Le déchiffrage des gènes

Une voie d’abord plus longue peut-être mais sur laquelle nous sommes déjà engagés sera de déchiffrer un par un les gènes portés par le chromosome 21.

Les spécialistes de la biologie moléculaire s’y emploient activement.

Par exemple, on connaît déjà six gènes sur ce chromosome :

  • la SOD 1 qui joue un grand rôle dans le métabolisme de l’oxygène,
  • la phosphofructokinase qui règle la glycolyse
  • la protéine réactive à l’interféron qui joue un rôle dans les infections
  • la glycineamide phosphoribosyl synthase et l’aminoimidazole phosphoribosyl synthase qui permettent la fabrication des purines.
  • et très récemment la cystathionine – B –synthase qui règle le taux de l’homocystéine et de la cyatathionine.

Analyser dans le détail chacune de ces réactions, déceler leur effet éventuel sur les mécanismes de l’intelligence, envisager les moyens de pallier leur action, tout ceci demandera un temps et un travail énorme. Heureusement cette face de la montagne de l’ignorance est attaquée par de nombreuses cordées, ce qui accroît grandement les chances de réussites.

L’hypothèse des monocarbones

Une troisième voie d’abord, purement théorique en ce moment, consisterait à rechercher s’il existe, dans le métabolisme cérébral, un mécanisme particulièrement important, qui puisse être en quelque sorte la « cible » touchée par les diverses maladies de l’intelligence.
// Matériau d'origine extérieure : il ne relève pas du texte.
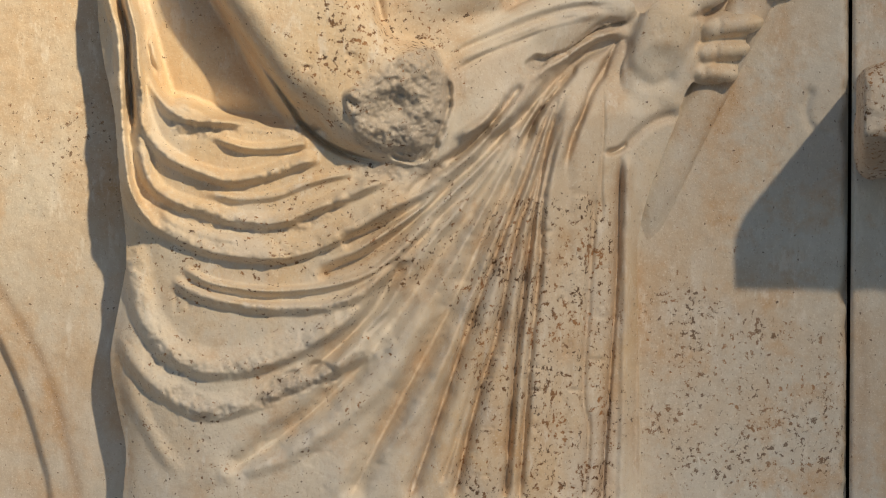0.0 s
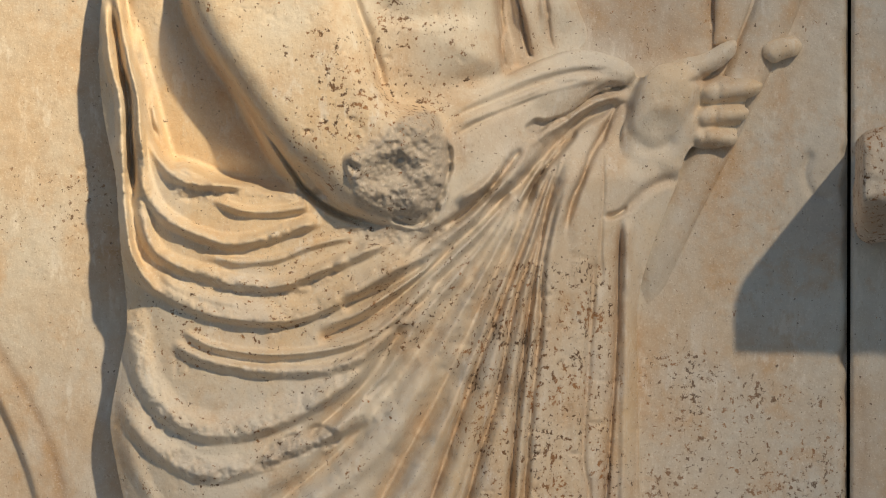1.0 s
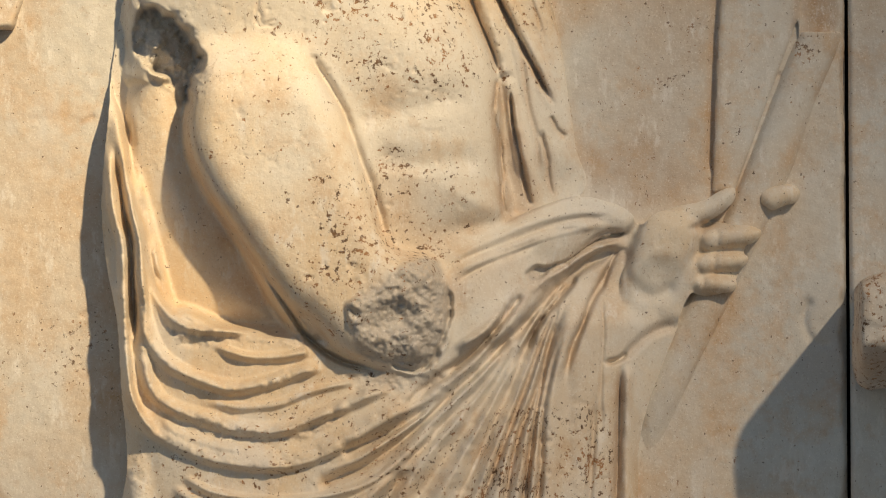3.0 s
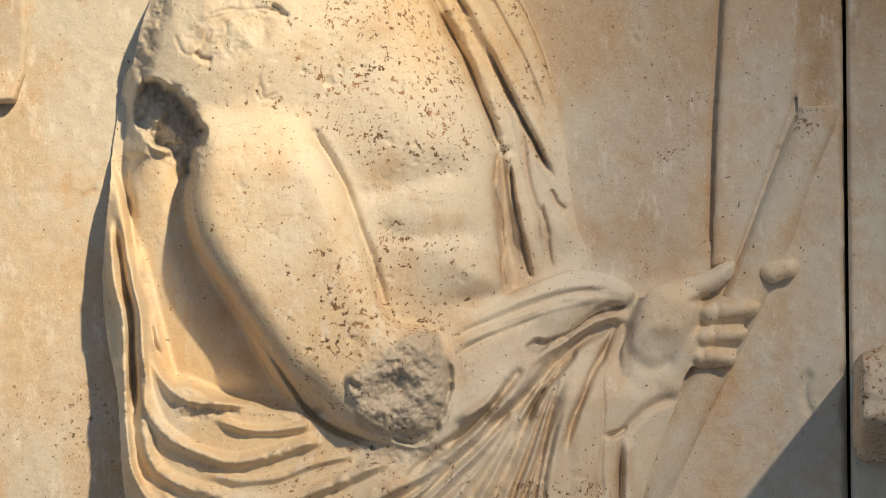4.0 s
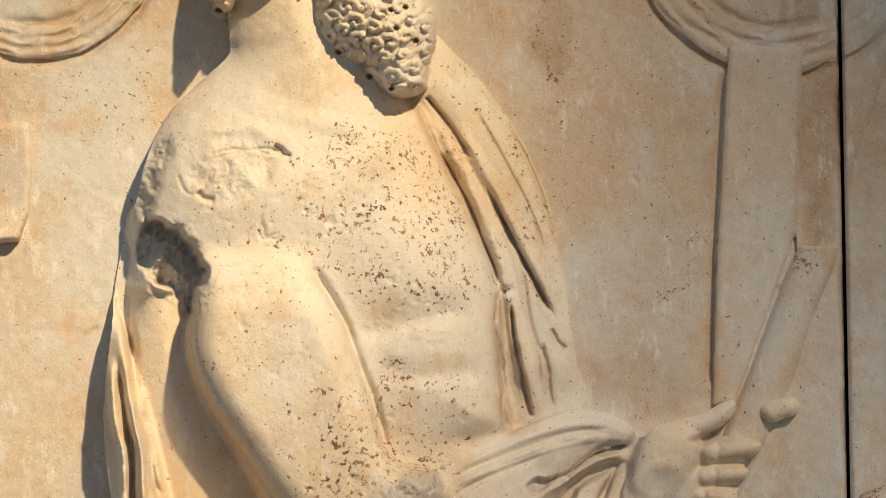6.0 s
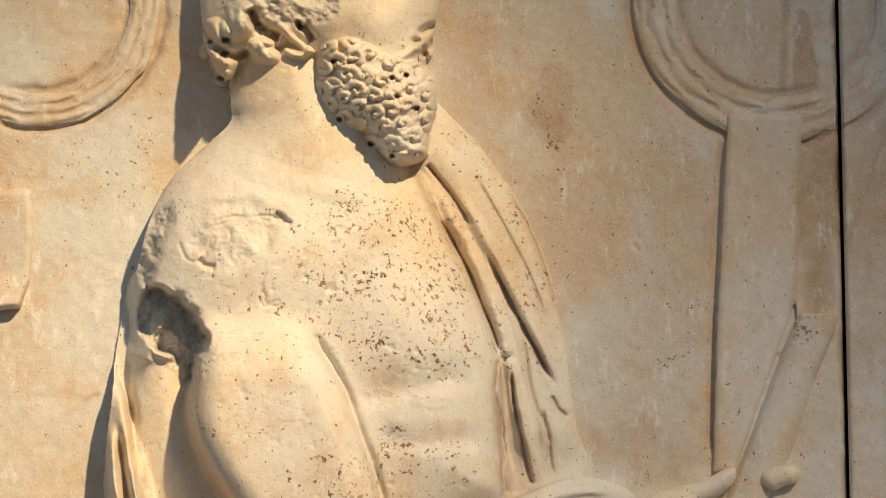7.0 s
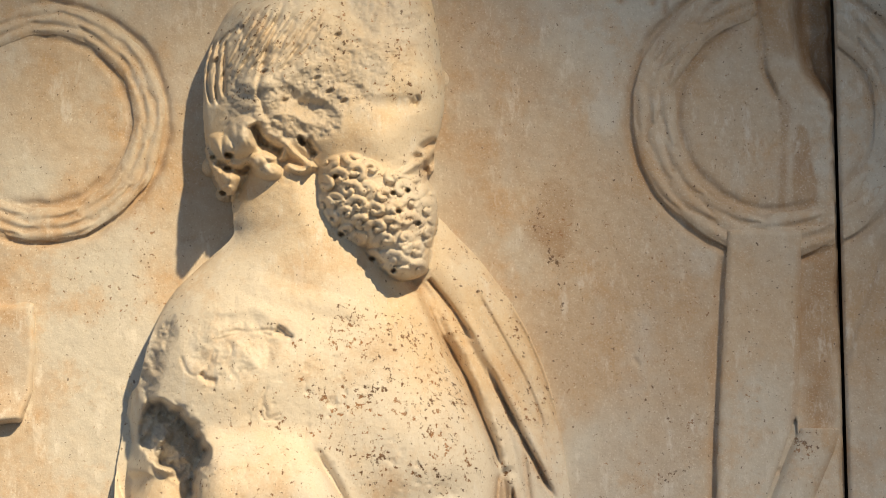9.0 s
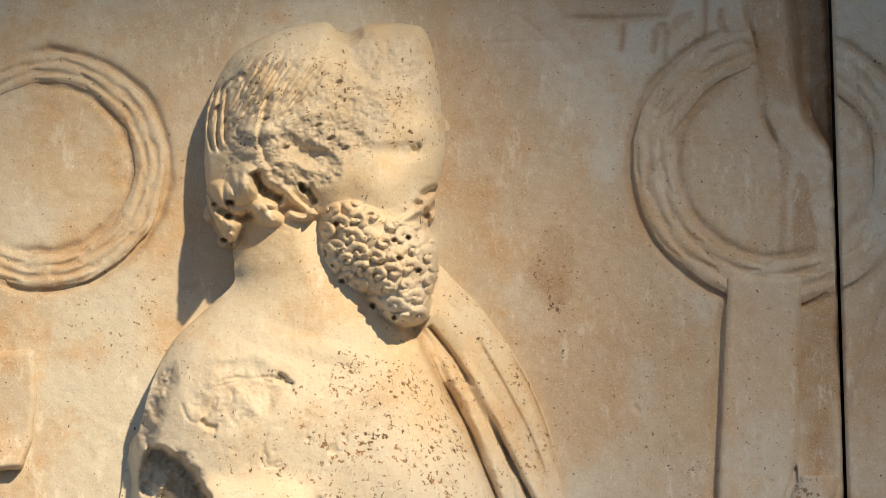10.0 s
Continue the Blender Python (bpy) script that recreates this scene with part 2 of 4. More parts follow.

Le métabolisme des monocarbones pourrait être ce point sensible.

Pour construire les neurones, ces onze mille millions de cellules qui constituent notre cerveau, pour installer les gaines isolantes qui empêchent les court-circuits dans cette énorme usine électrochimique, et pour ciseler les clés de sécurité  qui  font  ouvrir  ou  fermer  les  contacts   entre   neurones notre cerveau utilise une quantité énorme de monocarbones. Ces morceaux de molécules qui ne contiennent qu’un seul atome de carbone (d’où leur nom) sont ainsi la plus petite pierre à bâtir de notre édifice cérébral et aussi la plus employée.

Dès lors, les troubles du ravitaillement en matière première (précurseurs des monocarbones) ou de leur transport (cycle du folate et de la vitamine B12) ou enfin, leur utilisation à point nommé (transmethylations) pourraient être d’une importance cruciale dans le fonctionnement du cerveau et, partant, dans la manifestation de l’intelligence.

Dans cette hypothèse, qui paraît en accord avec un grand nombre de maladies génétiques déjà connues, il suffirait de fournir le produit manquant pour pallier la difficulté.

Par exemple, si les trisomiques 21 brûlaient trop vite l’un des produits indispensables, ce gaspillage pourrait être compensé par un apport de métabolite utile. Il se pourrait que l’accélération de la cystathionine- B -syntase récemment démontrée par ALLARD et CHADEFAUD soit d’un intérêt tout particulier.

On sait en effet que le blocage de cette réaction entraîne une grave débilité mentale (homocystinurie) ; car les homocystinuriques sont grands, avec des doigts fins et allongés alors que les trisomiques 21, chez lesquels l’enzyme fonctionne trop, sont petits, avec des doigts trop courts.

On voit s’ébaucher ici une opposition en type et contretype qui laisse à penser que la cystathionine- B – synthase pourrait jouer un rôle de régulation extrêmement important. De fait, cette étape commande, indirectement, le transfert de monocarbones entre le cycle du folate et celui des transméthylases. Ainsi, l’excès de cet enzyme pourrait perturber également la fabrication des gaines isolantes (myéline) et la fourniture des médiateurs chimiques triméthylés (acetylcholine).

Mais il serait hors de propos, Monsieur le Président, de pousser plus avant cette exploration qui commence à peine.

La génétique humaine est à la croisée des chemins.

D’une part, il est possible de déceler très tôt des anomalies chromosomiques et d’éliminer les enfants anormaux pour épargner des souffrances à leurs familles et une charge à la société.

De l’autre, il paraît raisonnable d’envisager une thérapeutique, mais les moyens pour la mettre en œuvre restent à découvrir.

Comme dans la Divine Comédie, une route pavée de bonne intentions d’un côté, et une voie montante et raboteuse, de l’autre.

Toute l’histoire de la médecine est là pour guider notre choix, en nous indiquant le but à atteindre : tenter de rendre à l’enfant blessé dans son intelligence, cet éclat merveilleux qui est la marque de l’esprit.